What occurs to a mother like me in this moment is, if I can’t stand the thought of my own kids in this space, how concerning it is that for other children this is reality. As much as I would like to protect my children from this scene, I thought it was relevant they know what others encounter in their daily life, and ultimately that they know they can help.

I was uncomfortable, but it was a good thing to be made so at the benefit of a child who needs mine as well as other’s understanding of what darkness they live in.

The last room of our journey with Carlos was a home filled with hope and light. I could tell my 6- and 9-year-old liked this room; their faces became less pensive and they began to look around more eagerly. Carlos, now a young man, told of how he prayed for God to help his mother, “Por favor Dios, will you protect her.” After that, women from church had begun inviting his mother from the bar to church, and was overjoyed as he describes how she dramatically changed and even hugs him now. Pictures on the wall in this room displayed the real Carlos and even his sponsor, Neil Jensen, who over the years stayed in contact with him and encouraged him.

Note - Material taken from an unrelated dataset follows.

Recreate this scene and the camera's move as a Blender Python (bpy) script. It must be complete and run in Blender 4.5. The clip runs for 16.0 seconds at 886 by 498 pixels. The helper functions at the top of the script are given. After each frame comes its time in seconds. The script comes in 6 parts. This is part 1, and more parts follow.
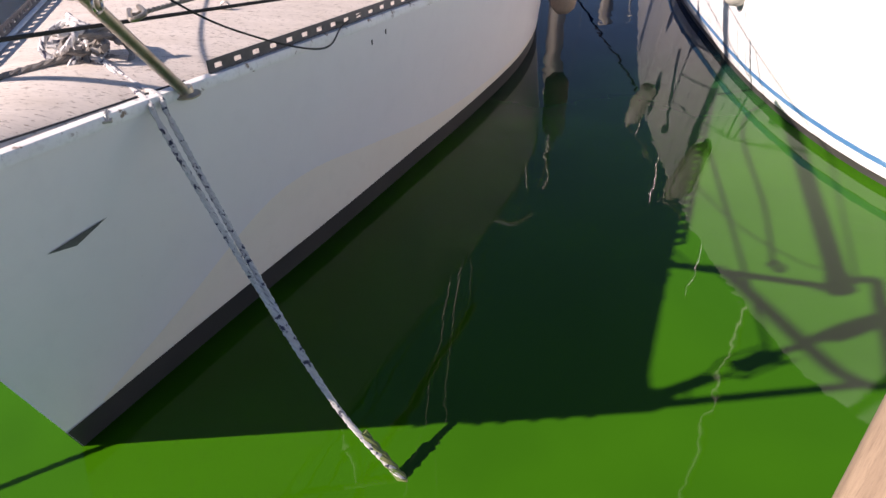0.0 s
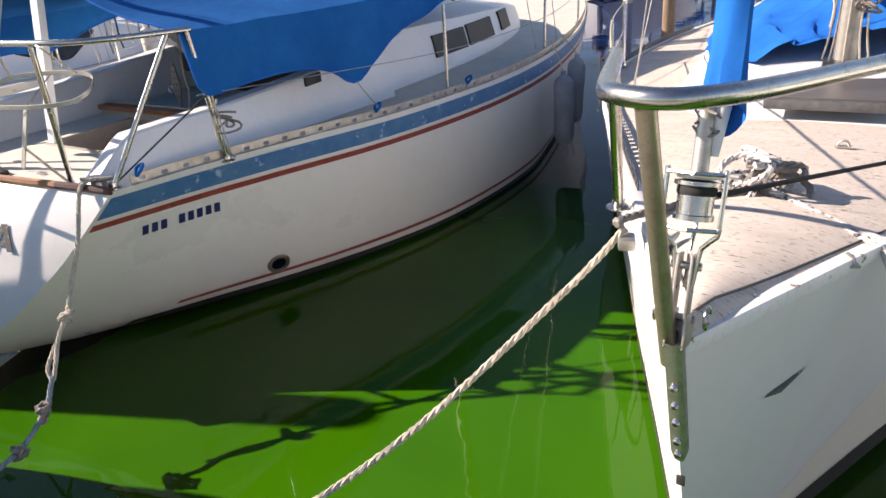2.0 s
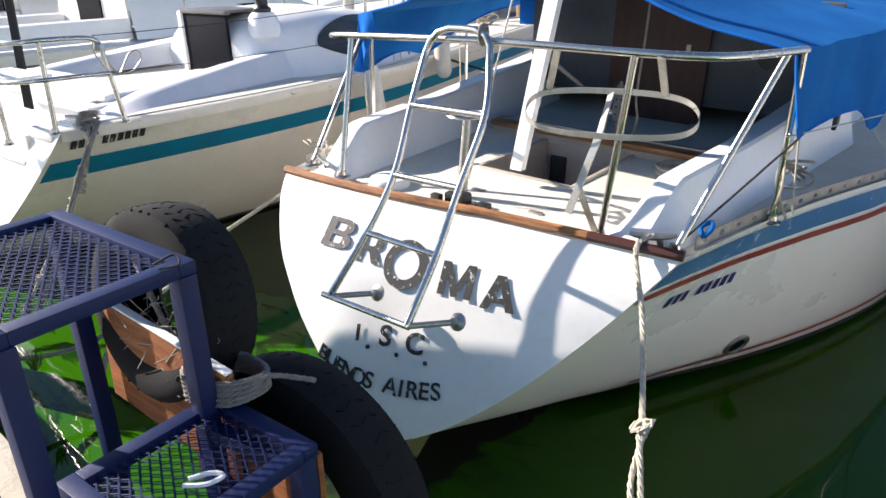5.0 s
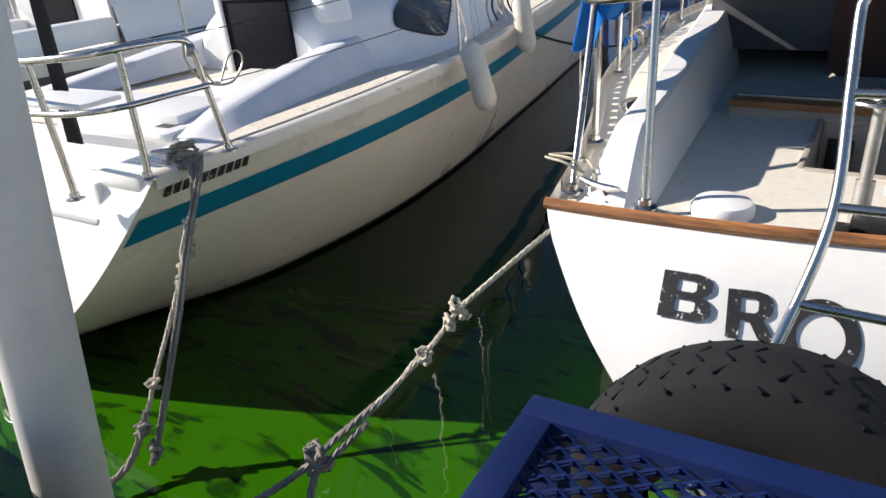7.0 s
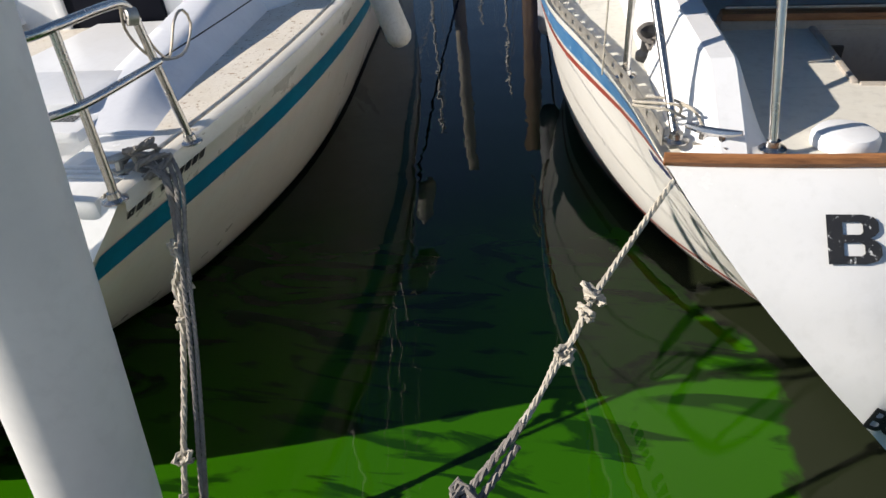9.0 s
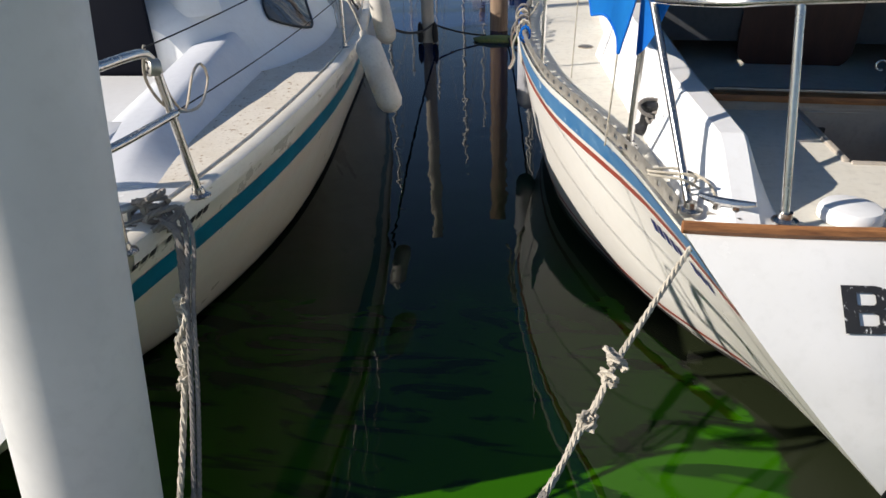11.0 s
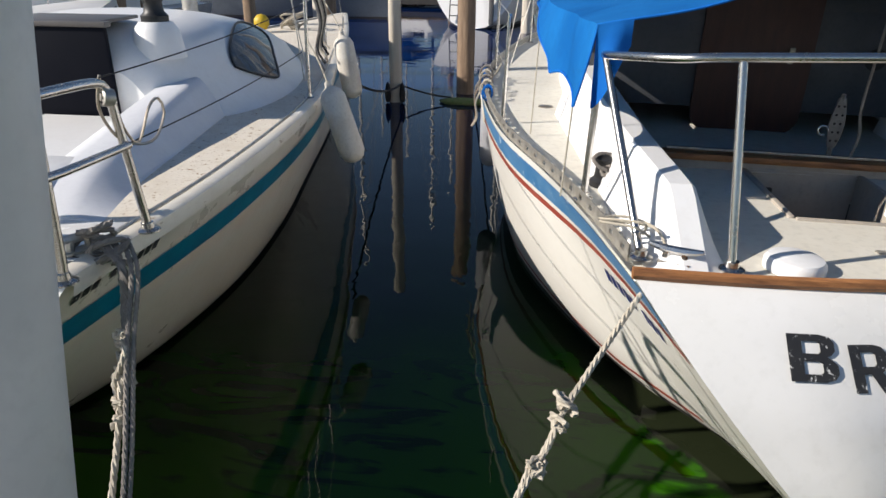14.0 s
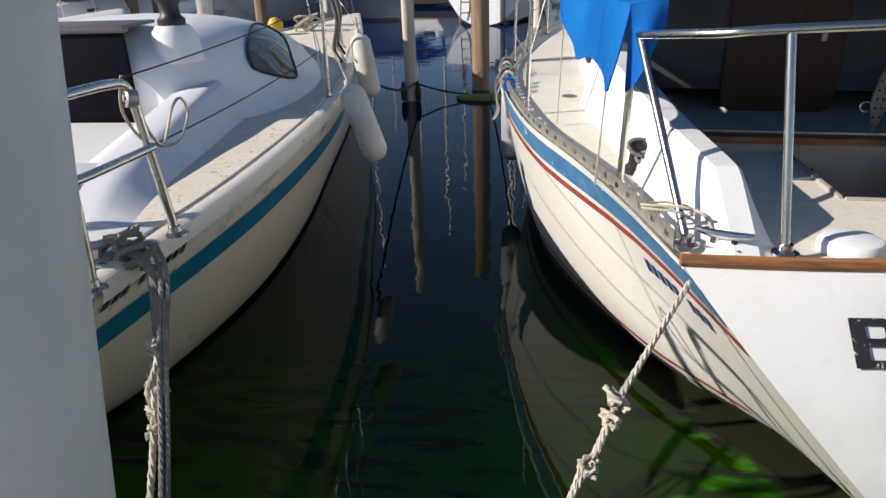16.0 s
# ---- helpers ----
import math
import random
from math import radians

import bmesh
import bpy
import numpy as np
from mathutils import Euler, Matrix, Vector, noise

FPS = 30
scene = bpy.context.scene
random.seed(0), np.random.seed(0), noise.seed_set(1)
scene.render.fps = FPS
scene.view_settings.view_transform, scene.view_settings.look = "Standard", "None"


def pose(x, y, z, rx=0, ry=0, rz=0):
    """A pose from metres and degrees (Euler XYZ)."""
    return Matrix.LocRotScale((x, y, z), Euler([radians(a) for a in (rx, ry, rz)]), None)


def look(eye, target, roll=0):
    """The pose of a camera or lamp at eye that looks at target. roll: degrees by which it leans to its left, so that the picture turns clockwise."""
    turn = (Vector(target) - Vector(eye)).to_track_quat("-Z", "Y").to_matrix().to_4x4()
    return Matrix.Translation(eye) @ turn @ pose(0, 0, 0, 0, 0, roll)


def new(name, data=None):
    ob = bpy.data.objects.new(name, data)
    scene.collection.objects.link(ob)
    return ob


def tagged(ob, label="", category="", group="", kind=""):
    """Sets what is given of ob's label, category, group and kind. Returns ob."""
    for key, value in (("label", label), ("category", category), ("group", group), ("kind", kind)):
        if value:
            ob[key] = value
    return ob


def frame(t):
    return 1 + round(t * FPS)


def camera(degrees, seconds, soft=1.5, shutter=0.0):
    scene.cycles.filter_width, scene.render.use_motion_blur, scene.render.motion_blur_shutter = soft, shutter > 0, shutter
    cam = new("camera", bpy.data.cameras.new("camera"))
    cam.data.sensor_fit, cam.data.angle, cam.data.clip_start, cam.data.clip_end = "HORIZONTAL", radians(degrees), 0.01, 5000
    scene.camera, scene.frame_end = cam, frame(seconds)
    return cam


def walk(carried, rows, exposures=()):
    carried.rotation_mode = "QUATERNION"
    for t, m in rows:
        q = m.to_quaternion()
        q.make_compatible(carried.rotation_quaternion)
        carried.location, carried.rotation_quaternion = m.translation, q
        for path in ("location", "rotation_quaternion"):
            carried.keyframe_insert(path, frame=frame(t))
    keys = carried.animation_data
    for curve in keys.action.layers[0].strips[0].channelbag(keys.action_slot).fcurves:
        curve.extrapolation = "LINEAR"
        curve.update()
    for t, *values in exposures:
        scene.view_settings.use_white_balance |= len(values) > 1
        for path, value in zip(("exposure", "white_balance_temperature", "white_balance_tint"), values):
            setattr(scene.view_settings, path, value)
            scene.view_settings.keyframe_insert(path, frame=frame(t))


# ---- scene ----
cam = camera(65.3, 16.0)
PATH = [
    (0, (-1.022, 1.009, 1.948), (-1.194, 2.629, 0.788), -1.23),
    (0.5, (-1.100, 1.013, 1.965), (-1.293, 2.729, 0.957), 3.17),
    (1, (-1.440, 0.949, 1.971), (-1.970, 2.645, 1.053), 2.57),
    (1.5, (-1.813, 0.808, 1.977), (-2.613, 2.438, 1.139), 0.43),
    (2, (-2.165, 0.834, 1.973), (-3.191, 2.344, 1.157), -5.19),
    (2.5, (-2.517, 0.809, 1.961), (-3.600, 2.251, 1.096), -2.33),
    (3, (-2.906, 0.645, 1.990), (-3.894, 2.161, 1.140), -0.24),
    (3.5, (-3.210, 0.576, 1.963), (-4.224, 2.028, 1.034), -2.73),
    (4, (-3.547, 0.602, 1.967), (-4.587, 2.000, 0.986), -5.11),
    (4.5, (-3.869, 0.520, 1.965), (-4.983, 1.987, 1.187), -3.33),
    (5, (-4.395, 0.345, 1.999), (-5.613, 1.729, 1.224), -1.06),
    (5.2, (-4.585, 0.329, 1.956), (-5.849, 1.660, 1.162), -1.94),
    (7.3, (-6.313, 0.373, 1.920), (-7.377, 1.829, 1.057), -5.20),
    (7.5, (-6.446, 0.362, 1.892), (-7.495, 1.808, 0.993), -3.39),
    (8, (-6.803, 0.285, 1.961), (-7.639, 1.787, 0.939), -5.25),
    (8.5, (-7.093, 0.262, 2.009), (-7.691, 1.825, 0.914), -4.64),
    (9, (-7.200, 0.348, 2.040), (-7.723, 1.934, 0.939), -6.67),
    (9.5, (-7.336, 0.375, 2.081), (-7.713, 2.035, 1.031), -4.94),
    (9.7, (-7.391, 0.371, 2.118), (-7.712, 2.088, 1.145), -2.93),
    (11.8, (-7.430, 0.286, 1.983), (-7.865, 2.010, 1.067), -2.23),
    (12, (-7.459, 0.313, 1.983), (-7.870, 2.052, 1.086), -1.58),
    (12.5, (-7.479, 0.334, 1.970), (-7.722, 2.103, 1.070), 0.74),
    (13, (-7.478, 0.309, 1.945), (-7.780, 2.039, 0.988), -1.92),
    (13.5, (-7.397, 0.292, 1.963), (-7.785, 2.065, 1.125), -2.47),
    (14, (-7.372, 0.297, 1.961), (-7.681, 2.111, 1.176), 0.48),
    (14.5, (-7.423, 0.299, 1.956), (-7.744, 2.116, 1.183), -2.58),
    (15, (-7.443, 0.363, 1.965), (-7.852, 2.181, 1.239), -0.24),
    (15.5, (-7.424, 0.369, 1.957), (-7.678, 2.237, 1.289), 0.06),
    (16, (-7.444, 0.355, 1.913), (-7.802, 2.159, 1.128), -2.13),
]
walk(cam, [(t, look(eye, target, roll)) for t, eye, target, roll in PATH],
     exposures=((0.0, 0.78, 6700, 26), (1.5, 1.0, 7150, 22), (3.0, 0.84, 7050, 19), (4.0, 1.16, 6750, 14), (5.0, 1.19, 6700, 15), (7.5, 0.54, 6600, 13), (9.0, 0.40, 6550, 12), (12.0, 0.30, 6550, 12), (16.0, 0.29, 6550, 12)))

# ---- sky, sun ----
# Light falls from over the left shoulder of someone on the pier: 29 degrees high.
SUN_WAY = Vector((1.96, 0.70, -1.17)).normalized()
SUN_ELEV = math.asin(-SUN_WAY.z)
SUN_AZ = math.atan2(-SUN_WAY.x, -SUN_WAY.y)
world = bpy.data.worlds.new("sky")
scene.world = world
world.use_nodes = True
wn = world.node_tree
sky = wn.nodes.new("ShaderNodeTexSky")
sky.sky_type = "NISHITA"
sky.sun_disc = False
sky.air_density, sky.dust_density, sky.ozone_density = 1.0, 0.1, 3.2
sky.sun_elevation = SUN_ELEV
sky.sun_rotation = SUN_AZ
wn.links.new(sky.outputs[0], wn.nodes["Background"].inputs[0])
wn.nodes["Background"].inputs[1].default_value = 0.076
sun_data = bpy.data.lights.new("sun", "SUN")
sun_data.energy, sun_data.angle, sun_data.color = 5.0, radians(0.55), (1.0, 0.94, 0.85)
sun = new("sun", sun_data)
sun.matrix_world = look((0, 0, 0), SUN_WAY)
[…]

Others were impacted too − 307 children were sponsored as a result of the Compassion Experience. And nearly 2,500 people walked through the Compassion Experience this weekend. This opportunity gave my family, as well as many others, the ability to participate together, no matter the age, in a meaningful experience. The Compassion Experience also became a gateway for conversations with my children about the topic and how together we might “Change the story.”